We just have to keep incrementally, step by step, moving the conversation forward until we come to a point at which all voices and all people are at the table. I think it's still good trying to find a reservoir of hope somewhere because if we just go hopeless and withdraw, then that side which doesn't believe in embracing, all humanity, will win so we have to stay out there and history month is part of that. Once a year in February in the UK and October in the US, or wherever once a year, we intentionally take these individuals and events, and this history, and we put it on the top shelf and we put a little spotlight on it. That’s one of the best ways to tell our story.
I hope more and more in future years, young people like you, and your generation continue to be forward-thinking and take us into a much better place.

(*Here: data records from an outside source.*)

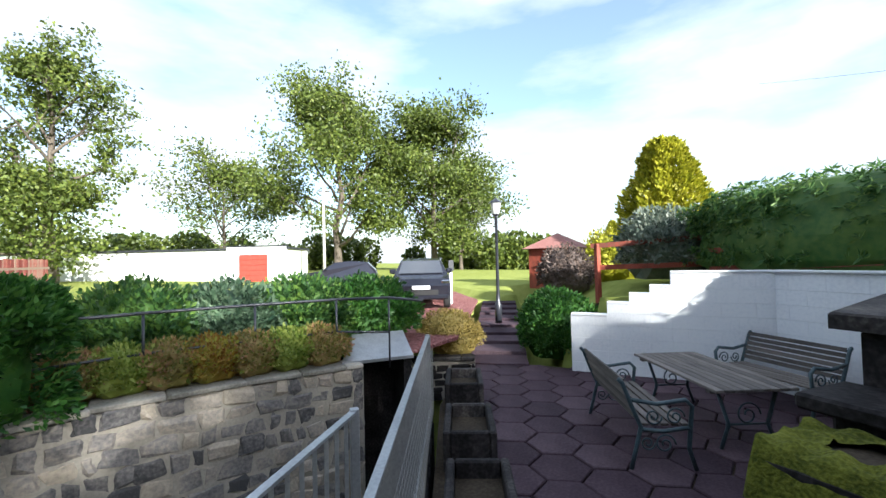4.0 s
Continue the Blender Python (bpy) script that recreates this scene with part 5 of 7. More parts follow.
# burn side
shrub("privet_hedge", "thick clipped bright green hedge on the wall", -5.50, -3.15, -0.1, 0.80, 1.72, 0.92, L_HEDGE, 30000, 0.095, 150, 0.07, 0.5, core=0.78, turn=-26, category="hedge", slim=0.45)
for k in range(4):
    shrub("mixed_hedge", "dark mixed hedge behind the railing", -7.1 - 0.25 * k, -1.4 + 1.15 * k, -0.1, 0.8, 0.98, 0.80 - 0.04 * (k % 2), (L_LAUREL, L_COTON, L_LAUREL, L_HEDGE)[k], 6500, 0.1, 155 + k, 0.26, group="hedge behind the railing", category="hedge")
for k in range(7):
    shrub("spirea_edging", "low bronze and lime edging shrub above the wall", -5.85 - 0.09 * k, -1.7 + 0.46 * k, -0.04, 0.42, 0.42, 0.34, (L_MIXED, L_HOSTA, L_MIXED, L_AUTUMN)[k % 4], 2200, 0.065, 165 + k, 0.25, group="edging shrubs above the wall")
shrub("golden_spirea", "rounded golden bush beside the lower path", -8.05, 3.8, -0.5, 0.78, 0.7, 0.55, L_SPIREA, 9000, 0.05, 175, 0.15)
tree("rowan_tree", "low bushy rowan with red berries by the fence", 1.7, -7.4, 0.0, 4.3, 2.3, L_ROWAN, n=16000, size=0.12, seed=180, first=0.08, limbs=16, r=0.07, fluff=0.3, kids=(6, 5))
rngr = np.random.default_rng(4)
u3 = rngr.normal(size=(420, 3))
u3 *= (rngr.random((420, 1)) ** 0.33) / np.linalg.norm(u3, axis=1)[:, None]
berries = leaves("rowan_berries", u3 * [2.2, 2.0, 1.9] + [1.7, -7.4, 2.3], 0.055, L_RED, None, slim=0.9)
tagged(berries, "clusters of small red berries on the rowan", "berries", kind="stuff")
for k, (x, y) in enumerate(((-0.95, -7.0), (-0.55, -7.6), (-1.4, -6.95))):
    tuft("fern", "green arching fern by the fence", x, y, 0.0, 46, 0.95, 0.95, L_FERN, 185 + k, 0.07, "ferns by the fence")
for k in range(6):
    shrub("bed_flower", "low red and lime bedding plant", -1.75 - 0.24 * k, -6.25 + 0.05 * k, 0.0, 0.34, 0.34, 0.2, (L_AUTUMN, L_HOSTA, L_DARK)[k % 3], 900, 0.08, 190 + k, 0.3, group="bedding plants by the fence")
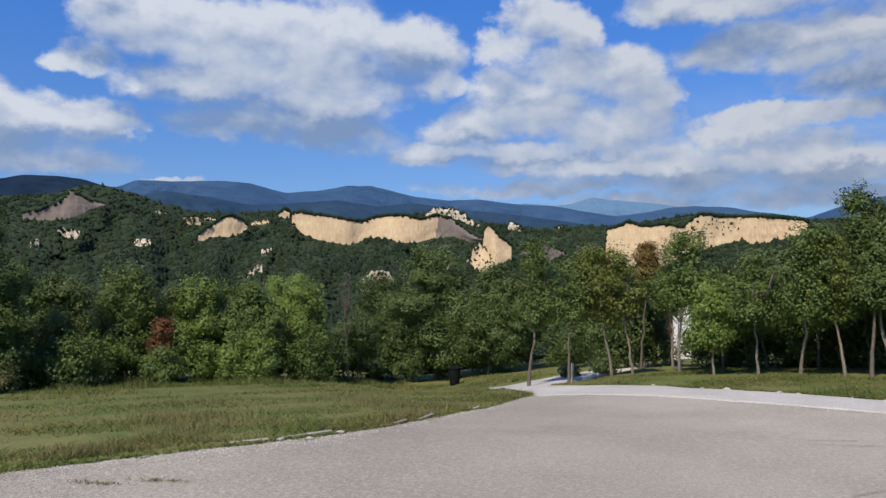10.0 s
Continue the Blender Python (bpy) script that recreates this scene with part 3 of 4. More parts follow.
def scatter(places, radii, seed):
    g, pieces = rnd(seed), []
    for p, r in zip(places, radii):
        a = g.uniform(0, 6.28)
        v = BALLS[g.integers(len(BALLS))] @ np.array([[math.cos(a), math.sin(a), 0], [-math.sin(a), math.cos(a), 0], [0, 0, 1]])
        pieces.append((v * (r * np.array([g.uniform(0.8, 1.3), g.uniform(0.8, 1.3), g.uniform(0.7, 1.5)])) + p, BALL_TRIS))
    return join(pieces)


def scatter_small(places, radii, seed):
    """Many small uneven crowns of eight triangles."""
    g, n = rnd(seed), len(places)
    base = np.array([(1, 0, 0), (0, 1, 0), (-1, 0, 0), (0, -1, 0), (0, 0, 1.2), (0, 0, -0.8)], float)
    tris = np.array([(0, 1, 4), (1, 2, 4), (2, 3, 4), (3, 0, 4), (1, 0, 5), (2, 1, 5), (3, 2, 5), (0, 3, 5)])
    a = g.uniform(0, 6.283, n)
    c, s = np.cos(a), np.sin(a)
    v = base[None] * g.uniform(0.7, 1.35, (n, 6, 1)) * radii[:, None, None] * g.uniform(0.75, 1.35, (n, 1, 3))
    v = np.stack([v[..., 0] * c[:, None] - v[..., 1] * s[:, None], v[..., 0] * s[:, None] + v[..., 1] * c[:, None], v[..., 2]], -1) + places[:, None]
    return v.reshape(-1, 3), (tris[None] + 6 * np.arange(n)[:, None, None]).reshape(-1, 3)


def under_cliff(az, s):
    """True where a cliff face stands, so that no trees grow on it."""
    hit = np.zeros(len(az), bool)
    for rows in CLIFFS.values():
        a, foot, rim = np.array(rows).T
        sf, sr = hill_s(az, np.interp(az, a, foot)), hill_s(az, np.interp(az, a, rim))
        hit |= (az > a[0]) & (az < a[-1]) & (s > sf + 0.014) & (s < sr + 0.02)
    return hit


def make_forest():
    g = rnd(41)
    n = 50000
    az, s = g.uniform(-56, 88, n), g.uniform(0.2, 1.0, n) ** 0.9
    keep = ~under_cliff(az, s) & ((az > -14) | (s > 0.55))
    az, s = az[keep], s[keep]
    p = hill_place(az, s)
    r = (0.8 + 1.9 * g.uniform(size=len(az)) ** 1.8) * (0.75 + 0.5 * s)
    ob = new("forest", mesh_np("forest", *scatter_small(p - np.array([0, 0, 0.15]) * r[:, None], r, 42), M["forest"], True))
    tagged(ob, "dense dark green broadleaf forest covering the hillside", "forest", kind="stuff")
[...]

If you had to give one piece of advice to people that read this, what would it be?
Do everything you can to accept who you are, accept who others are, and find people that accept you for who you are: Areas of commonality, of mutual understanding and compatibility.
Make room under the umbrella for everyone who wants to be under that umbrella. Unity brings about strength and in this case, we're talking about striving for unity and purpose, the full and total liberation of all human beings, without regard to sexual orientation, gender identity, and expression and that kind of action requires unity.
To get to a place in societal progression where we can all find ourselves with absolute liberation and the right to live a whole, peaceful, safe and productive life being able to achieve our full potential and wanting that for everyone else. That'd be it!